Only "privileges" can be taken away, and then only from children or legal incompetents, by their parents or masters. And while it should be equally obvious that an "accusation" of the increasingly-nebulous term "domestic violence" is hardly the same thing as what was once - when we were still a "nation of Law" rather than a "nation of men" - called "conviction by a jury of one's peers", we should remember the priorities.
A State which no longer believes in or understands "God-given Rights" because it has instead embraced privileges (called "civil liberties") from an almighty Government will also ignore nuances.
The Declaration of Independence stated that the singular purpose of lawful government was "to secure these Rights" that came NOT from any government on earth, but were instead "endowed by their Creator". Once we take what James Madison presciently called "a single step" beyond that principle, the line has been crossed.
The Second Amendment in what was once understood to be the "Bill of Rights" is unequivocal. Like the rest of those explicit prohibitions in the Constitution, it amounts to a definitive "thou shalt NOT" commandment to the central government. That Right to "keep and bear arms" was acknowledged to PRE-EXIST the document, and it simply "shall not be infringed".
It is in fact the strongest imperative in the Constitution - surpassing even the almost equally-ignored prohibition, "shall make no law" (Thought crimes, or so-called "hate speech," are only the latest desecration of that one.)
Such "infringements" of the Supreme Law of the Land are not new, of course. But they have accelerated, especially since the last major infringement of the Constitution having to do with the Right to "keep and bear arms", which was also based on the same "domestic violence" pretext.
The infamous "Lautenberg Gun Ban" not only violated the Second Amendment, but also the Constitutional prohibition against "ex post facto" laws, since it additionally penalized people for crimes IN THE PAST!

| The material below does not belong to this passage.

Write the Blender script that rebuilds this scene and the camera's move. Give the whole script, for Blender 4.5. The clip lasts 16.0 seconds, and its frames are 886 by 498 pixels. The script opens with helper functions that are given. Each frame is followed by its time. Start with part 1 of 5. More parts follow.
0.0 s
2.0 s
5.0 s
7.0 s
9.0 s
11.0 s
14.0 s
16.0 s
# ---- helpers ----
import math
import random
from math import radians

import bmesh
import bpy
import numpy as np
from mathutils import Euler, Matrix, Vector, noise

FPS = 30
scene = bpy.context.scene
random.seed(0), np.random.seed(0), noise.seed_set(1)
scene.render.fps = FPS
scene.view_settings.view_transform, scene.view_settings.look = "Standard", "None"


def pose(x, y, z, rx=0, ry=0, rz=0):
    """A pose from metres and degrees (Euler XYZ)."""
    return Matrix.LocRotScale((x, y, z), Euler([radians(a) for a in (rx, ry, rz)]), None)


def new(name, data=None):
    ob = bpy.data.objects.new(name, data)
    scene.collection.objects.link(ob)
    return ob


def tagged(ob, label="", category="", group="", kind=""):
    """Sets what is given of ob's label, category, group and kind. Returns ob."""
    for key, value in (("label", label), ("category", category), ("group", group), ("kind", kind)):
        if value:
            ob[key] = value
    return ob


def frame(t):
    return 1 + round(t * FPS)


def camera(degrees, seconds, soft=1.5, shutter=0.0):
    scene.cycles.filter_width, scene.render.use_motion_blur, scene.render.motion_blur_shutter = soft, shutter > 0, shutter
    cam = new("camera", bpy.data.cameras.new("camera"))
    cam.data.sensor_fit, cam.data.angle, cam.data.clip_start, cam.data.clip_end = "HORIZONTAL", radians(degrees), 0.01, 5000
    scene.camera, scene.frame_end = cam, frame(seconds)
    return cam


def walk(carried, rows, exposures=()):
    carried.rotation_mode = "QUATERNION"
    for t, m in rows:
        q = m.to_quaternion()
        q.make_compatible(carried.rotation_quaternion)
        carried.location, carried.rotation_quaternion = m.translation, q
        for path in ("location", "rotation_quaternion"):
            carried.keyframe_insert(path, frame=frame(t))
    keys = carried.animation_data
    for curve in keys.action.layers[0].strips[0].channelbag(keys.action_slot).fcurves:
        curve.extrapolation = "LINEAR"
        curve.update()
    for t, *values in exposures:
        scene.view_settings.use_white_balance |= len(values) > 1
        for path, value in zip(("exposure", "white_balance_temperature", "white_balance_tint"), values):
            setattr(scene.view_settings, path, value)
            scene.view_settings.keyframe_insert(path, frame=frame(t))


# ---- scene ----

I will leave the question of jurisdiction, and of what constitutes a "US citizen" for another debate. After all, it stands to reason that any government which ignores the clear prohibitions of its own alleged "Supreme Law", as well as the history which acknowledges any Power or Authority superior to it, will not readily be thwarted by arguments based on more trivial limits to any claims of control over lives, liberty, or property of mere people.